The self-calibration model we have designed is intended to provide high-precision camera poses for the infrared camera array without the constraints of calibration objects and scenes. The method draws on the advanced techniques of light-field camera calibration. It explores the structural priors of the camera array before and after multiple captures and organizes the disordered images for pose calibration. Although the calibration effect has been improved compared to methods based on structure from motion (SfM), the selection of calibration scenes still presents a challenging issue. This includes the distance of scene objects from the images, the area occupied by scene objects in the images, and other problems. Therefore, further experimental validation is required to address these issues.

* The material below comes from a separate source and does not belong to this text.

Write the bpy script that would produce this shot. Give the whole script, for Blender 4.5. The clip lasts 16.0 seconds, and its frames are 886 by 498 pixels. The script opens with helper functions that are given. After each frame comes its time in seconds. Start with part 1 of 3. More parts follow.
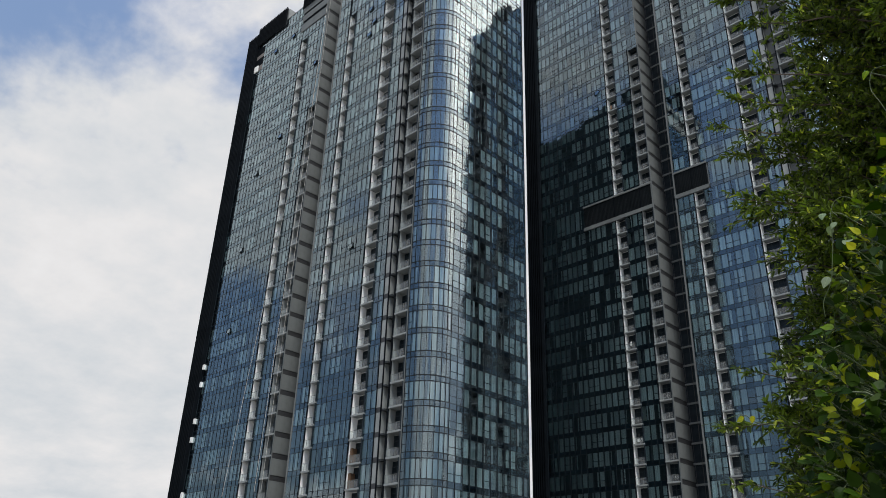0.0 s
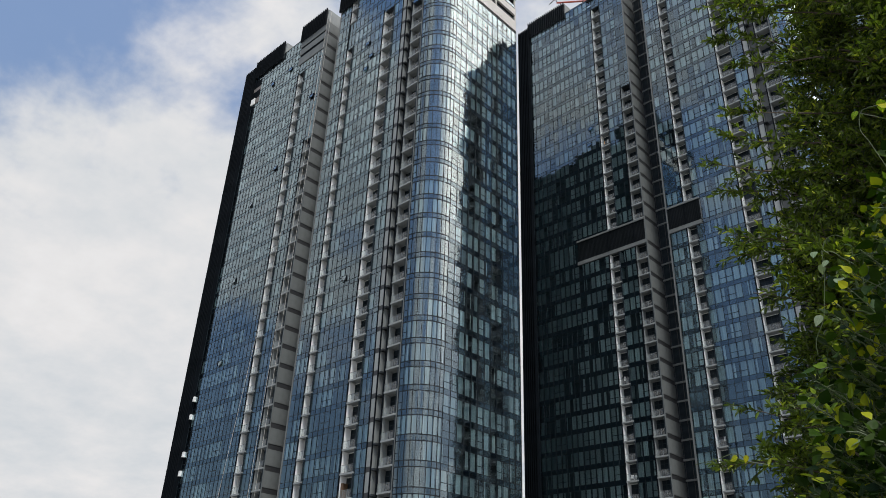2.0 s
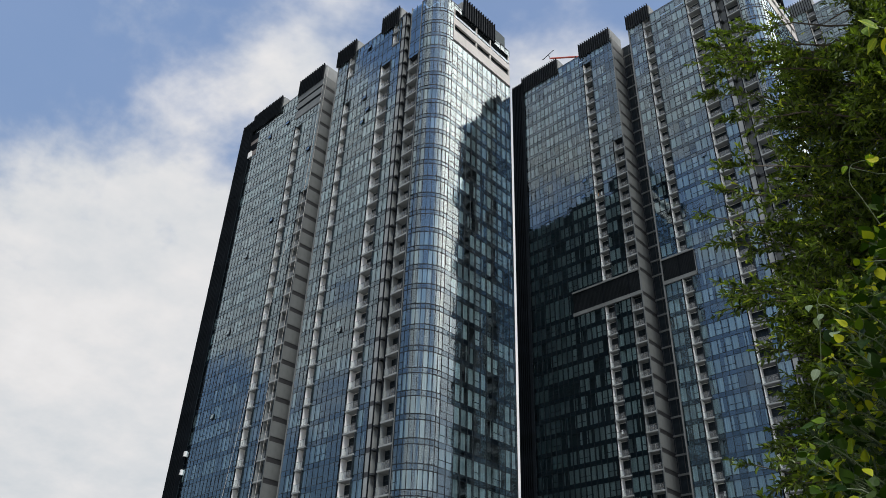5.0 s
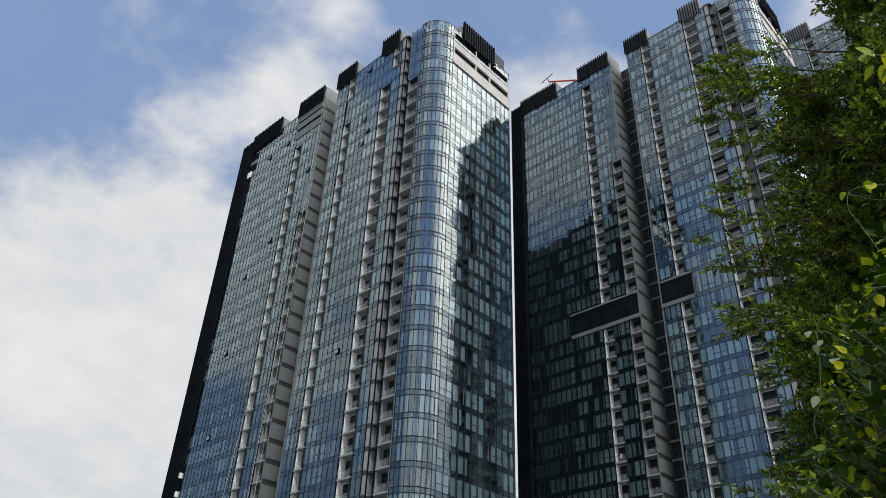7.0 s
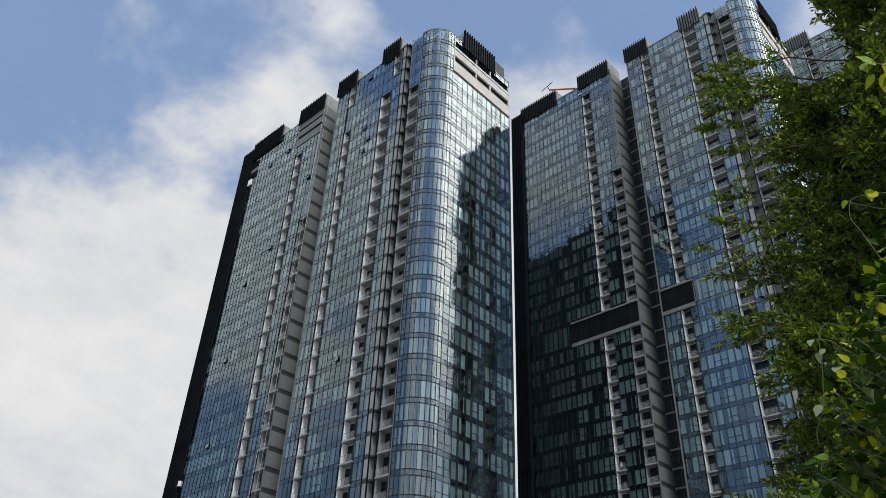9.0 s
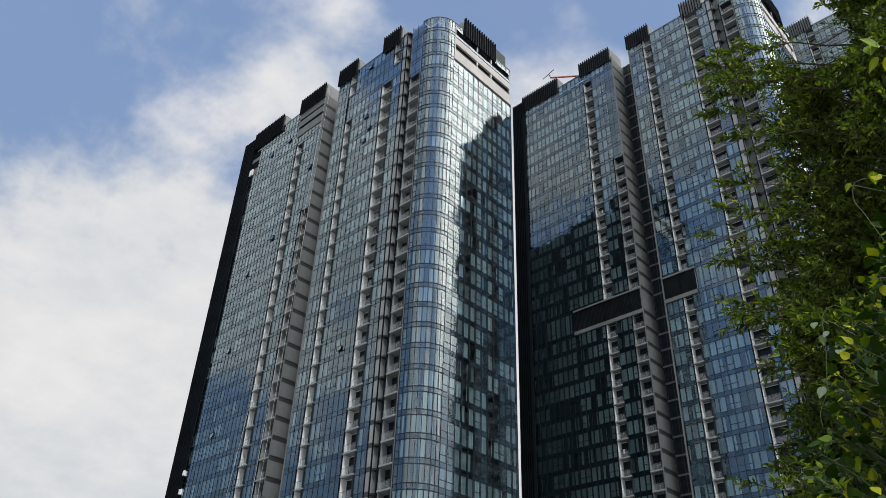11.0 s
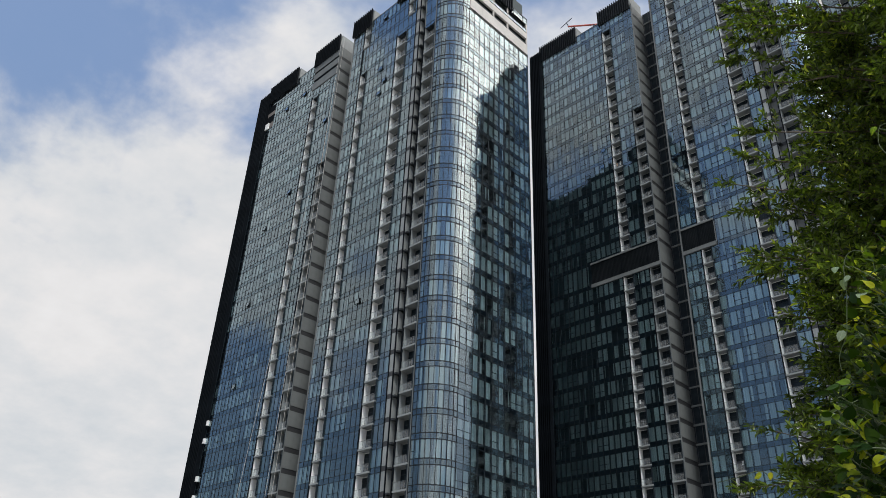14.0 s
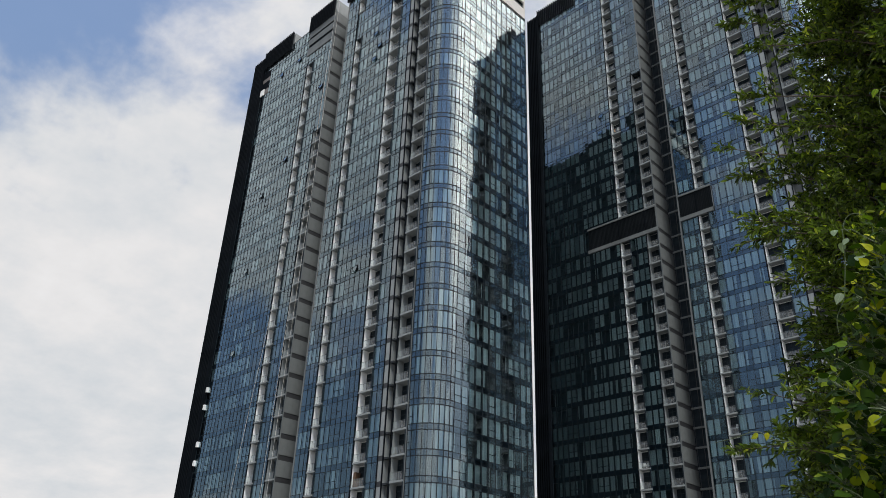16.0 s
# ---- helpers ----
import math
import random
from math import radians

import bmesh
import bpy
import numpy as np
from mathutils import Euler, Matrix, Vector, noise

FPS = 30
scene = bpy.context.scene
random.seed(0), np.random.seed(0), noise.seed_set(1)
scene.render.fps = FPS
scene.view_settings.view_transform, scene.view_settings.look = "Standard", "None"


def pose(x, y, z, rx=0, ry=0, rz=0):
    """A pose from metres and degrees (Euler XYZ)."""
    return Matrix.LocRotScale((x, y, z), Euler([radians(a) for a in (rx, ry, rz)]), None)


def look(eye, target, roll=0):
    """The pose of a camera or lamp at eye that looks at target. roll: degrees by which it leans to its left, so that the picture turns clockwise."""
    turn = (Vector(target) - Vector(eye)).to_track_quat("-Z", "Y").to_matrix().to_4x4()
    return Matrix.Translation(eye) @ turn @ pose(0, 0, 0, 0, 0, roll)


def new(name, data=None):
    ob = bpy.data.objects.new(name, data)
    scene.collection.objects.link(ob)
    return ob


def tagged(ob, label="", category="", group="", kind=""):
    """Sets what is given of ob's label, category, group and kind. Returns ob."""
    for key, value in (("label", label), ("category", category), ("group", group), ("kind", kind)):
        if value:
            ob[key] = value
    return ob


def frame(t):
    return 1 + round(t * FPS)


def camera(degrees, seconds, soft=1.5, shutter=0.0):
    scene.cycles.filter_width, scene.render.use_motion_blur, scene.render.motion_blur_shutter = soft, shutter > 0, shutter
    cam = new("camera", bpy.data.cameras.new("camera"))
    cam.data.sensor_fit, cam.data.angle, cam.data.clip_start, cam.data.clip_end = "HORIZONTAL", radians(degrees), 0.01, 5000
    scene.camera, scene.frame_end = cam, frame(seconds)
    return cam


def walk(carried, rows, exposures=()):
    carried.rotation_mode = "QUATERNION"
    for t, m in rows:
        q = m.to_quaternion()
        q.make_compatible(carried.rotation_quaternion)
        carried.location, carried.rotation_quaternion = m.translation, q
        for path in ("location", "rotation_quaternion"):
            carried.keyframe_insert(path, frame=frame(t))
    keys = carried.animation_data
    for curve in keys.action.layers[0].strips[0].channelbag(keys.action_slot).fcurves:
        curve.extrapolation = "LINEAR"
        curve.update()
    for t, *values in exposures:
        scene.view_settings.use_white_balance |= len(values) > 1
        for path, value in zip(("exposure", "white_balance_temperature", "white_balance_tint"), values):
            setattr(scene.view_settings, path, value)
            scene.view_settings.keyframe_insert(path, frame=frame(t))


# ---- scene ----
cam = camera(60.02, 16.0, soft=0.5)
PATH = [
    (0.0, pose(0.000, 0.000, 1.600, 115.871, -1.771, 44.136)),
    (0.5, pose(0.000, 0.000, 1.601, 116.444, -1.819, 44.043)),
    (1.0, pose(0.001, 0.001, 1.603, 116.972, -1.863, 43.858)),
    (1.5, pose(0.001, 0.001, 1.604, 117.586, -1.938, 43.616)),
    (2.0, pose(0.002, 0.002, 1.606, 118.350, -2.012, 43.499)),
    (2.5, pose(0.002, 0.002, 1.607, 119.310, -1.953, 43.459)),
    (3.0, pose(0.003, 0.003, 1.608, 119.963, -1.976, 43.393)),
    (3.5, pose(0.003, 0.003, 1.610, 120.299, -1.946, 43.456)),
    (4.0, pose(0.004, 0.003, 1.611, 121.075, -1.814, 43.382)),
    (6.5, pose(0.004, 0.003, 1.618, 123.264, -2.006, 43.087)),
    (7.0, pose(0.004, 0.003, 1.620, 123.800, -2.051, 42.928)),
    (7.5, pose(0.004, 0.003, 1.621, 124.278, -2.122, 42.848)),
    (8.0, pose(0.003, 0.002, 1.622, 124.400, -2.152, 42.838)),
    (10.5, pose(-0.003, -0.003, 1.612, 123.935, -1.951, 43.107)),
    (11.0, pose(-0.004, -0.004, 1.608, 123.551, -1.892, 43.227)),
    (11.5, pose(-0.005, -0.005, 1.604, 123.179, -1.975, 43.441)),
    (12.0, pose(-0.006, -0.006, 1.599, 122.587, -2.058, 43.639)),
    (12.5, pose(-0.006, -0.006, 1.595, 121.740, -2.141, 43.962)),
    (13.0, pose(-0.007, -0.007, 1.590, 120.941, -2.079, 44.274)),
    (13.5, pose(-0.009, -0.008, 1.588, 120.519, -2.197, 44.463)),
    (14.0, pose(-0.010, -0.010, 1.587, 120.017, -2.270, 44.463)),
    (14.5, pose(-0.011, -0.011, 1.585, 119.507, -2.155, 44.419)),
    (15.0, pose(-0.013, -0.013, 1.583, 118.643, -2.047, 44.555)),
    (15.5, pose(-0.014, -0.014, 1.582, 118.124, -1.916, 44.479)),
    (16.0, pose(-0.016, -0.015, 1.580, 117.551, -1.976, 44.385)),
]
walk(cam, PATH)

# ---- world, sun ----
SUN_AZ, SUN_EL = -34.0, 60.0
sun_dir = Vector((math.cos(radians(SUN_AZ)) * math.cos(radians(SUN_EL)), math.sin(radians(SUN_AZ)) * math.cos(radians(SUN_EL)), math.sin(radians(SUN_EL))))

world = bpy.data.worlds.new("sky")
scene.world = world
world.use_nodes = True
wn, wl = world.node_tree.nodes, world.node_tree.links
wn.clear()


def wnode(kind, **values):
    n = wn.new(kind)
    for key, value in values.items():
        n.inputs[key].default_value = value
    return n


def wmath(op, a, b=None, clamp=False):
    n = wn.new("ShaderNodeMath")
    n.operation, n.use_clamp = op, clamp
    for i, v in enumerate((a, b)):
        if v is None:
            continue
        if isinstance(v, (int, float)):
            n.inputs[i].default_value = v
        else:
            wl.new(v, n.inputs[i])
    return n.outputs[0]


coords = wn.new("ShaderNodeTexCoord")
split = wn.new("ShaderNodeSeparateXYZ")
wl.new(coords.outputs["Generated"], split.inputs[0])
height = wmath("ADD", wmath("MAXIMUM", split.outputs[2], 0.0), 0.28)
flat = wn.new("ShaderNodeCombineXYZ")
wl.new(wmath("DIVIDE", split.outputs[0], height), flat.inputs[0])
wl.new(wmath("DIVIDE", split.outputs[1], height), flat.inputs[1])
shift = wn.new("ShaderNodeMapping")
shift.inputs["Location"].default_value = (3.1, 1.7, 0.4)
wl.new(flat.outputs[0], shift.inputs[0])
big = wnode("ShaderNodeTexNoise", Scale=1.9, Detail=8.0, Roughness=0.58, Distortion=0.25)
wl.new(shift.outputs[0], big.inputs["Vector"])
soft_noise = wnode("ShaderNodeTexNoise", Scale=4.5, Detail=5.0, Roughness=0.6)
wl.new(shift.outputs[0], soft_noise.inputs["Vector"])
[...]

In the future, we plan to conduct more extensive experiments to validate the performance of our infrared camera array and self-calibration model under different conditions and environments. We also aim to optimize the calibration process and reduce the computational complexity of the algorithm. Moreover, we will explore the integration of our method with other advanced technologies, such as deep learning and computer vision, to further enhance the detection capability of dim targets.
We believe that these future work directions will not only address the limitations of our current research but also contribute to the development of new applications and technologies in the field of infrared imaging and detection.